The exercise
Skip any picture you find and retype all the remaining lines exactly.

Given information

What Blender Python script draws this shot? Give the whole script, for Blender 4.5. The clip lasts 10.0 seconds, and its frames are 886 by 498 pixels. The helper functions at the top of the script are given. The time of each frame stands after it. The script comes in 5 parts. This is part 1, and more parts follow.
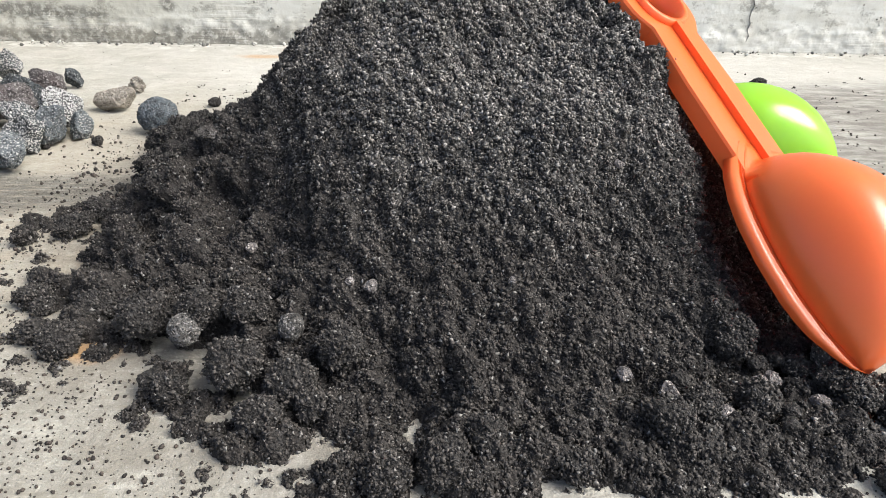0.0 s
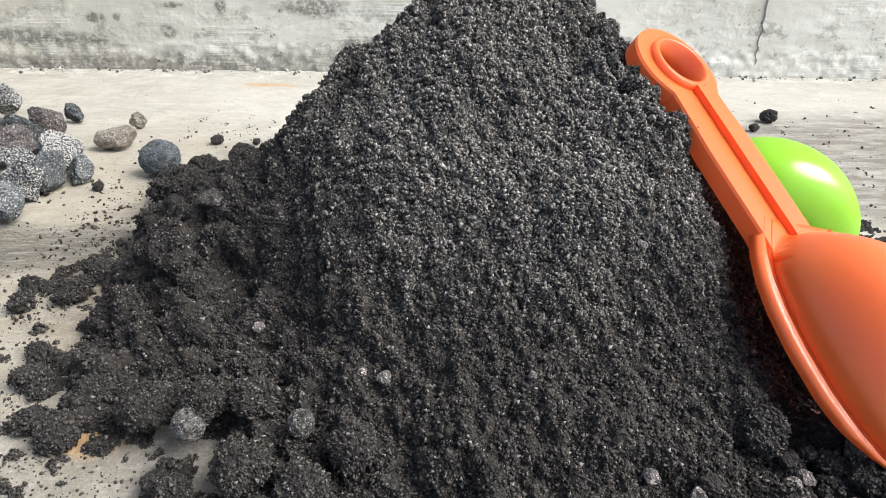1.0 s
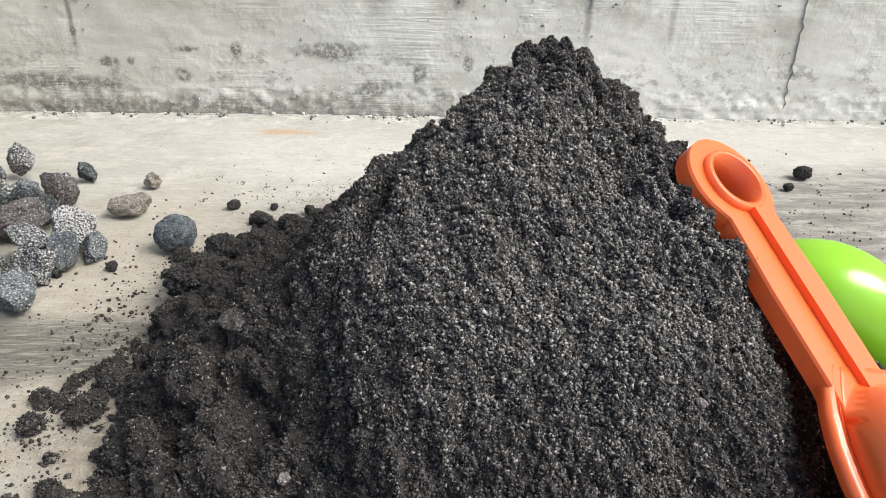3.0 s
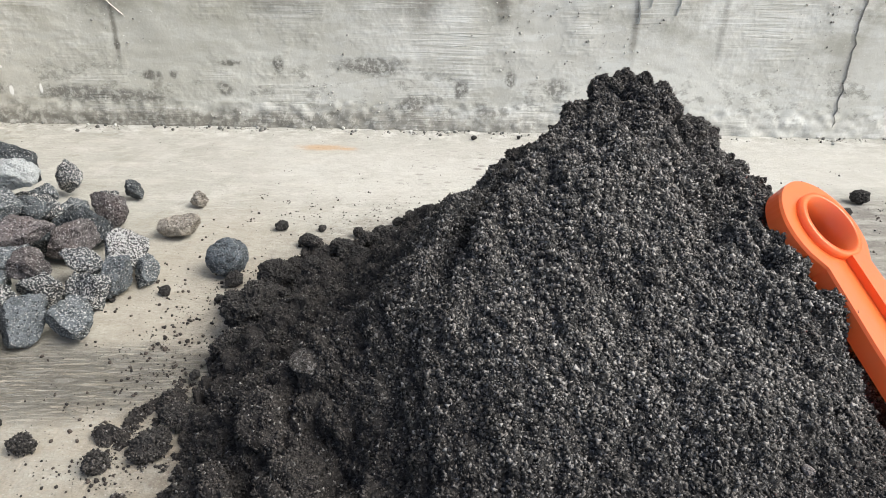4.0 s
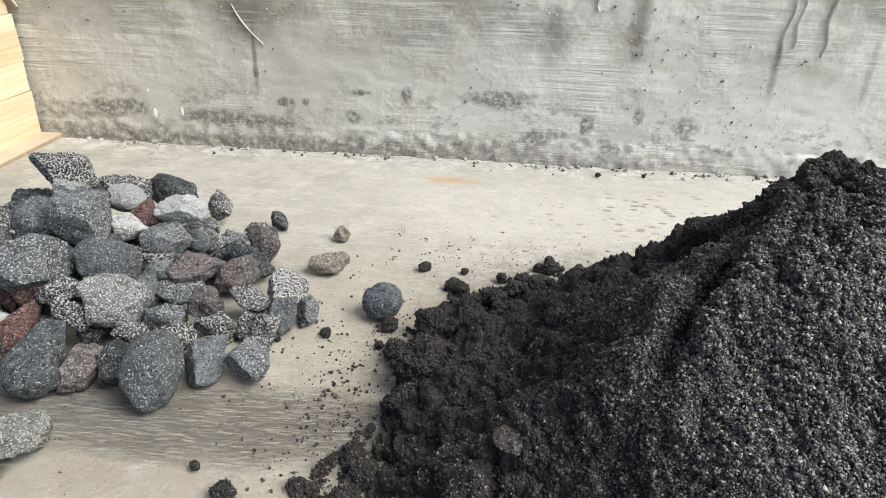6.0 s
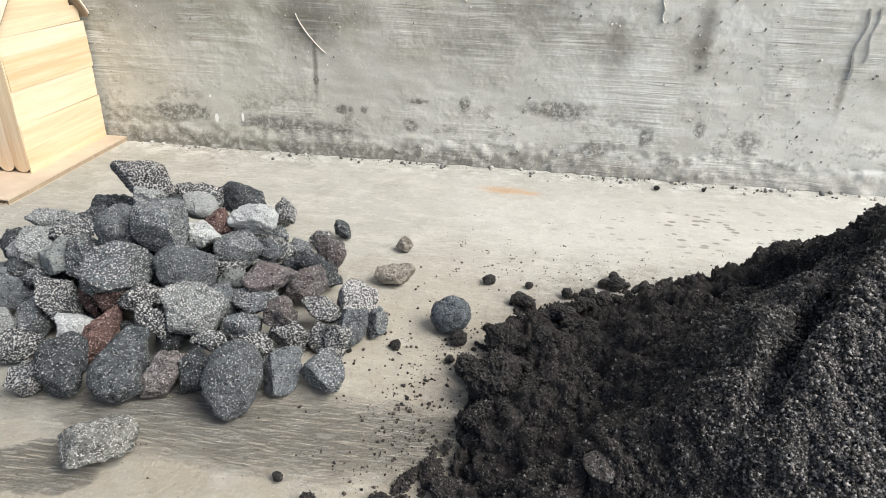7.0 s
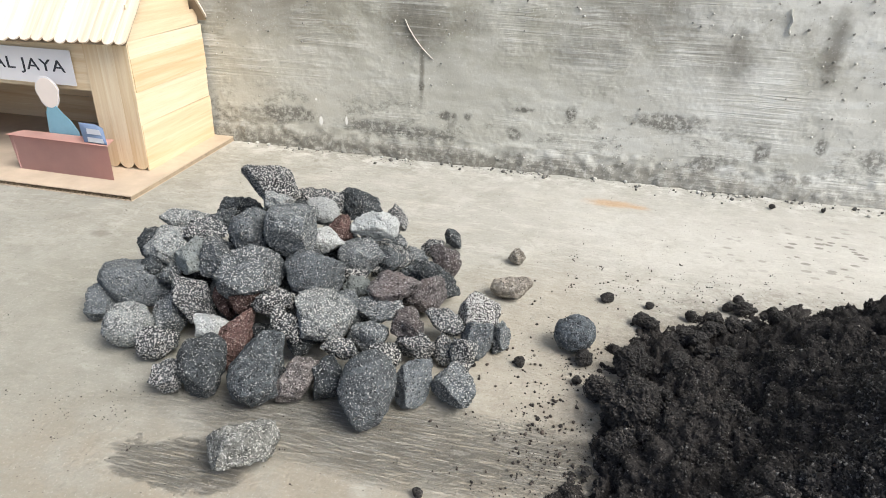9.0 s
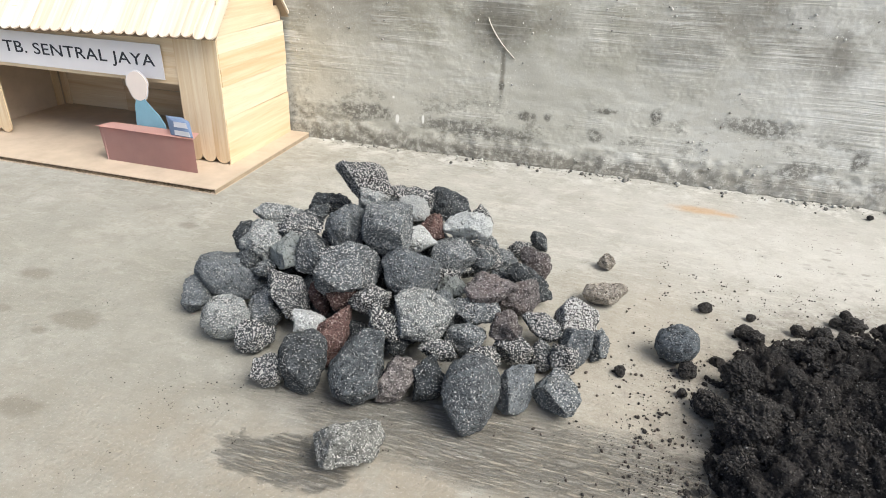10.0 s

Written solution
What Blender Python script draws this shot? Give the whole script, for Blender 4.5. The clip lasts 10.0 seconds, and its frames are 886 by 498 pixels. The helper functions at the top of the script are given. The time of each frame stands after it. The script comes in 5 parts. This is part 1, and more parts follow.
0.0 s
1.0 s
3.0 s
4.0 s
6.0 s
7.0 s
9.0 s
10.0 s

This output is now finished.